Sunday, October 23rd, 2016

The professionals


I want to return to a point my wife made in the comments and the response it received. My wife said in part:

You dont know what we have put up with this year: the fear of our son being discriminated against because of his last name. The fact that I have been approached while I am volunteering my time at his school about my husband’s articles and why he is so anti-education. Excuse me if I have lost faith in our educators and am saddened by the outright meanness by others who do not want to see the other side. (Your comment about “stout” certainly proves my point.)

John Foust responded:

Sorry, Doreen – Yes, if you stick your name and neck out, people are going to have an opinion about you. I’ve ticked-off as many as five districts simultaneously and many times have attracted a crowd carrying pitchforks and torches. Volunteering and being friendly and not holding grudges helps, of course, but there are plenty who will pre-judge you on your name, as there are those who will assume flaws in your mind or character due to the color of your skin or the brand of your shoe. Don’t let it stop what you do. And think of the other Widgersons! {sic} They are probably thought guilty by association.

Let me elaborate a bit on my wife’s frustrations. My son goes to Hadfield for four more days. After that, the school year ends and this fall he’ll be attending a private school.

Hadfield, by all accounts, is as “central city” of a school as you can get in Waukesha. It has a diverse student population: white, latino, a few African Americans. When another school was threatened with closure last year, many of the parents feared their children would be sent to Hadfield which they considered a “ghetto school.” Coming out of the Milwaukee Public School system, I have no idea what they are talking about, and they should seriously re-examine their bigotry.

Hadfield has a reading program and is probably nicer than the elementary school most of us attended as children.

My wife thinks its important to be involved in the schools, so she volunteers once a week. She’s been approached twice in the last couple of months about my column, even though she is there to help the teacher.

The first time a teacher’s aide told my wife flatly that her husband needed to spend more time in the classroom. My wife was stunned that someone would even say that to her when she is already volunteering at the school, otherwise she would have responded, “I don’t think you want that.”

The second time came from my son’s teacher, who for no reason and with no warning asked my wife why her husband hates education so much.

We had been wavering on whether to put our son in private school before this. After all, there is a financial cost. I actually think there’s a benefit to public schools, especially when they have a program of set standards and goals. And most of the other children in our neighborhood go to Hadfield.

But after those two incidents by supposed professionals, there is no way we can consider sending our child back to the public schools.

Do I think my child will be discriminated against? Probably not consciously. But given union behavior towards children before, and now towards members of my family, I’m not willing to take that chance.

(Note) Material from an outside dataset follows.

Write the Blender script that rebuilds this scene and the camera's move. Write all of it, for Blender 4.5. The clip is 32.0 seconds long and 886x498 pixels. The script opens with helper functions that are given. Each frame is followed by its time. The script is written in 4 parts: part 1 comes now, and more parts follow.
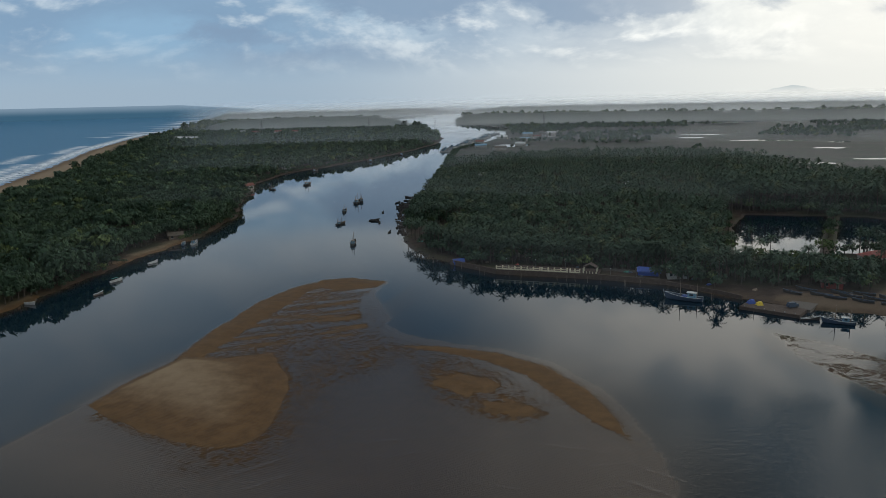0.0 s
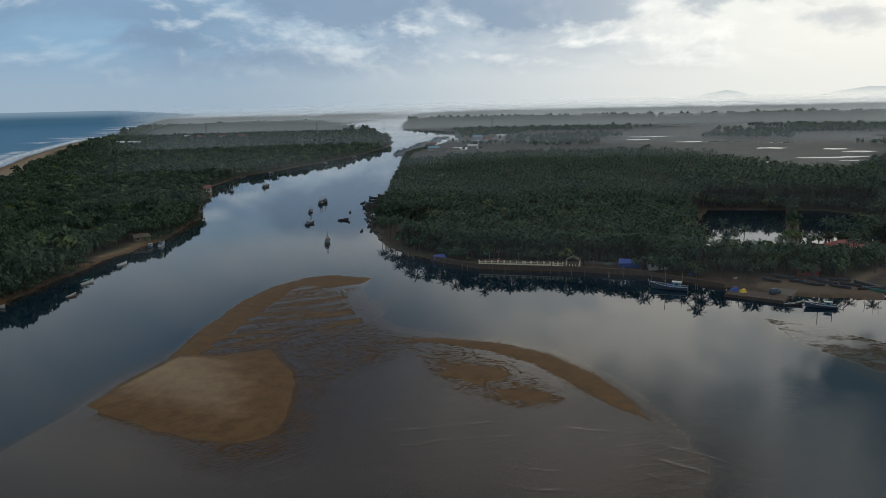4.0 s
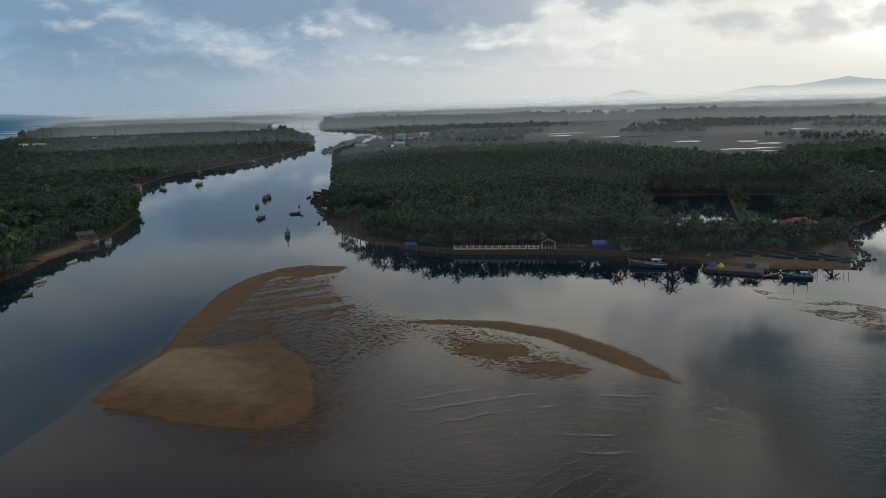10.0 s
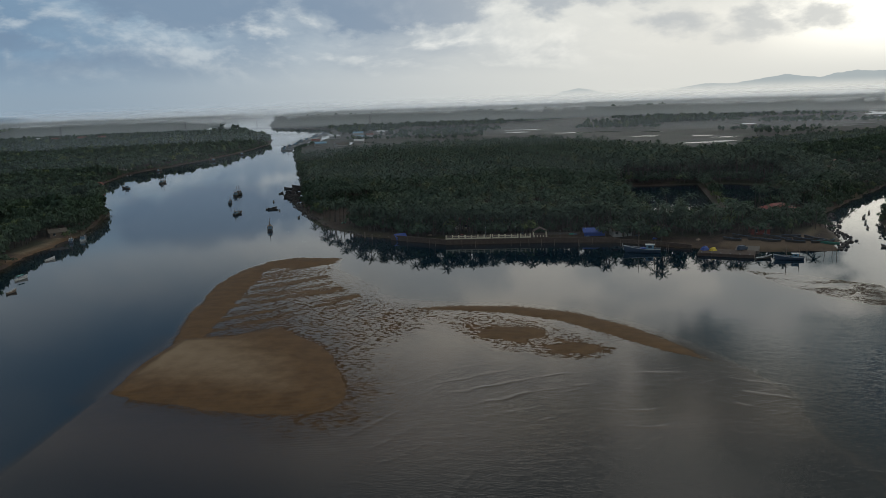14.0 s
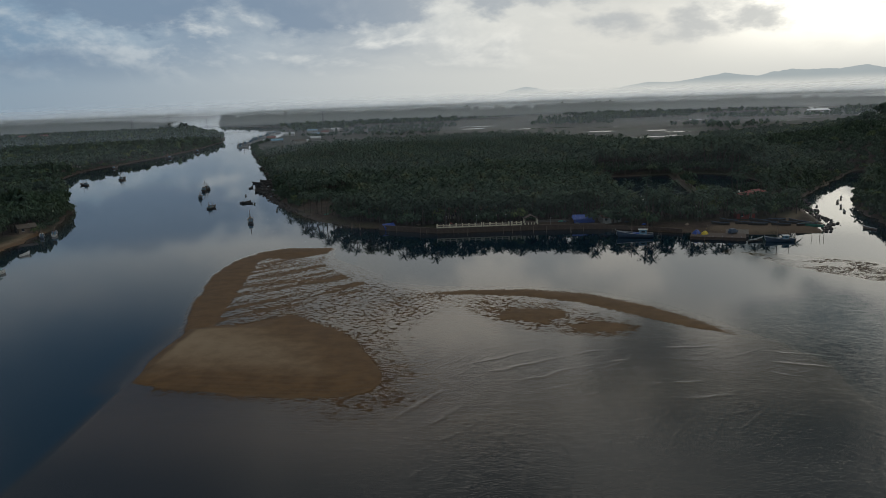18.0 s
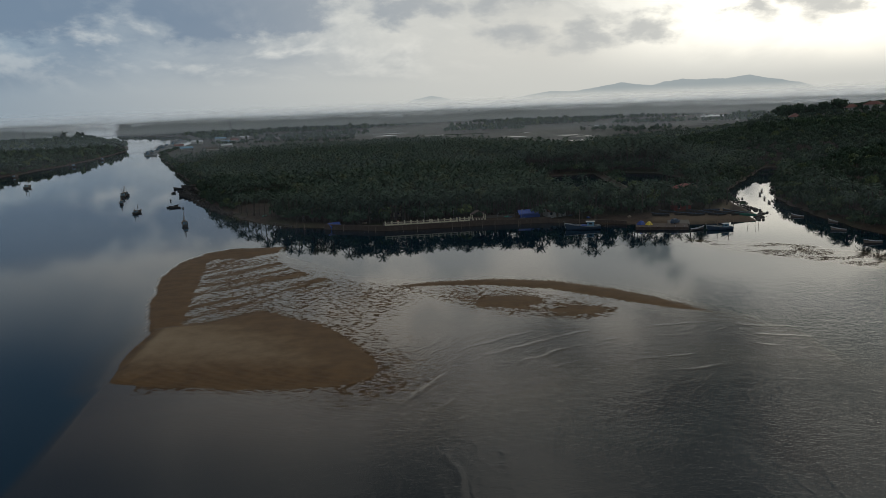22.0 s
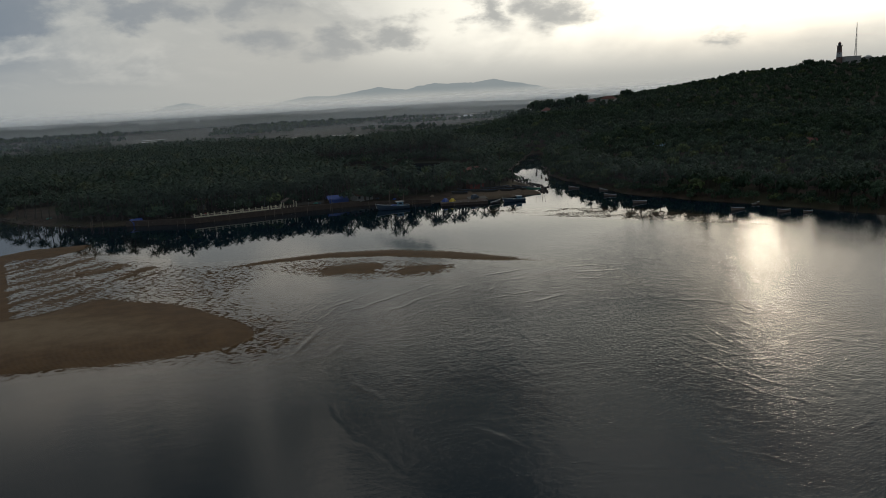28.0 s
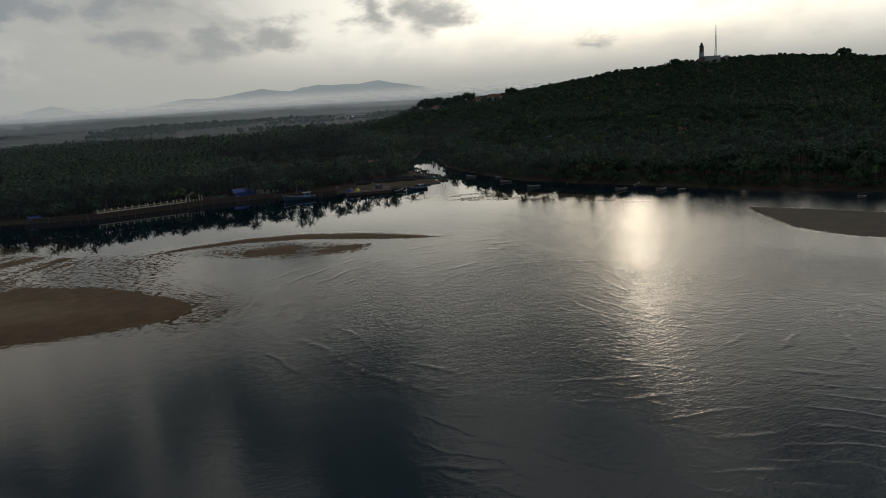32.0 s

I will not have my son subjected to any discrimination, conscious or otherwise, by union employees, nor will I allow my wife to be confronted when she is doing charitable work. They are not responsible for what I write, and if I cannot depend on educators’ supposed professionalism then I will not subject my child to their whims.

When we were told that it was not necessary to schedule a teacher’s conference this spring, I didn’t think anything of it. But now I wonder, was it because of the progress my child made this school year, or because my wife volunteers, or was it because the teacher just doesn’t want to deal with me? If these supposed professionals cannot contain themselves in a classroom setting, how can I expect them to behave during parent-teachers’ conferences? How can I trust they are making the best decisions with my child’s education in mind?

At the same time, I will not be silent on public school issues. As a member of the community, I not only have a right but a responsibility to speak out. I will not stop writing my column, and I will not stop writing my blog.

Furthermore, I find it absolutely outrageous someone would dare say, “Sorry, Doreen – Yes, if you stick your name and neck out, people are going to have an opinion about you.” My child and my wife are not pawns that the teachers union can push, and they don’t deserve to be treated any differently because of what I write.

Even if the teacher and her aide have a prejudiced opinion about anyone named Wigderson because I happen to write about education, these taxpayer-paid educators should be able to contain themselves and behave in a professional manner towards my wife who is volunteering her time and towards my child. And if they cannot, then they should no longer be teaching and leave the job to the professionals.